Фильм «Схимонах Антоний»:
О названном фильме я хочу сказать только вот что: на отца Антония при жизни каждый день нападали бесы – один из самых верных признаков того, что жизнь его была благочестивой. Упомяну здесь только двух дивных святых: преподобного Иоанна Рыльского и преподобного Серафима Саровского. Первого бес столкнул со скалы, на которой он молился, а второму демон нанес глубокую рану на спине, которая не зажила у него до конца жизни.
Русские называют отца Антония святым Антонием Афонским, Новым.
А мы – если хотим, конечно, – можем склонить голову перед этим невысокого роста великаном и воскликнуть: молись о нас, отче Антоние, молись о Болгарии, о всех православных христианах и о всех людях, страдающих на этой земле.
Еще один фильм о схимонахе Антонии.
«СХИМОНАХ АНТОНИЙ ЗОГРАФСКИЙ».Святый Блаженный отче Антоние, моли Бога о нас»:
Видео состоит из воспоминаний друзей и знакомых монаха, рассказывающих о его жизни в Софии и на Святой Горе. В фильм вошли воспоминания схимонаха Косьмы Зографского, отца Иоанна Чикалова — настоятеля столичного храма в честь св. Параскевы, Нины Комаровой — служительницы софийского храма в честь св. Недели, Мартина Ралчевского — писателя и близкого друга отца Антония, Дарина Алексиева — преподавателя Софийской духовной семинарии.
Монах Антоний (в миру Тодор Крыстев Джамбазов) родился 25 февраля 1974 г. в городе Царево (бывший Мичурин).
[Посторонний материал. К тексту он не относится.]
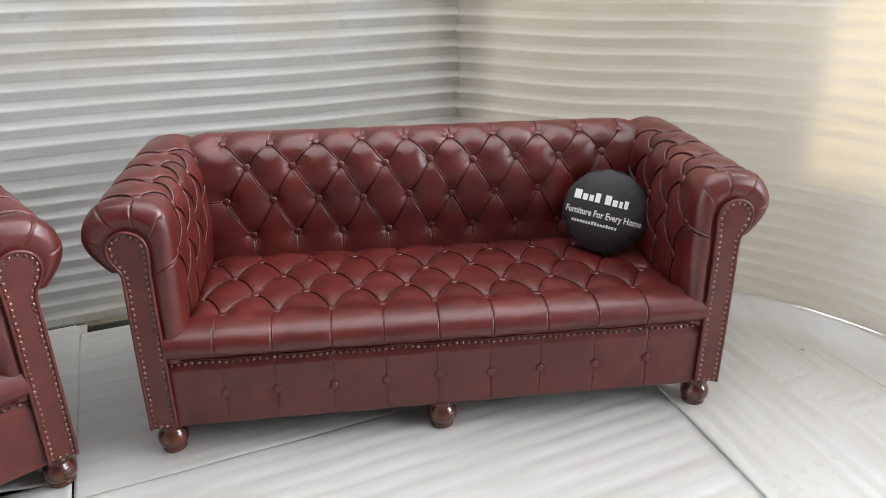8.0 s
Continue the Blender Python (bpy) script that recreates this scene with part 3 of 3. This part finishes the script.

В 1992 г. поступил на богословский факультет Софийского университета, который окончил в 1997 г. 6 августа 1996 г. в Поморийском монастыре был пострижен в монашество митрополитом Сливенским Иоанникием с наречением имени Антоний.
По окончании богословского факультета уходит на Святую Гору Афон, куда въезжает как мирянин, во избежание сложностей с греческими властями. Зографское братство с радостью принимает его в свои ряды. За месяц до смерти, имевшей место 3 марта 2000 г., монах Антоний принял великую схиму.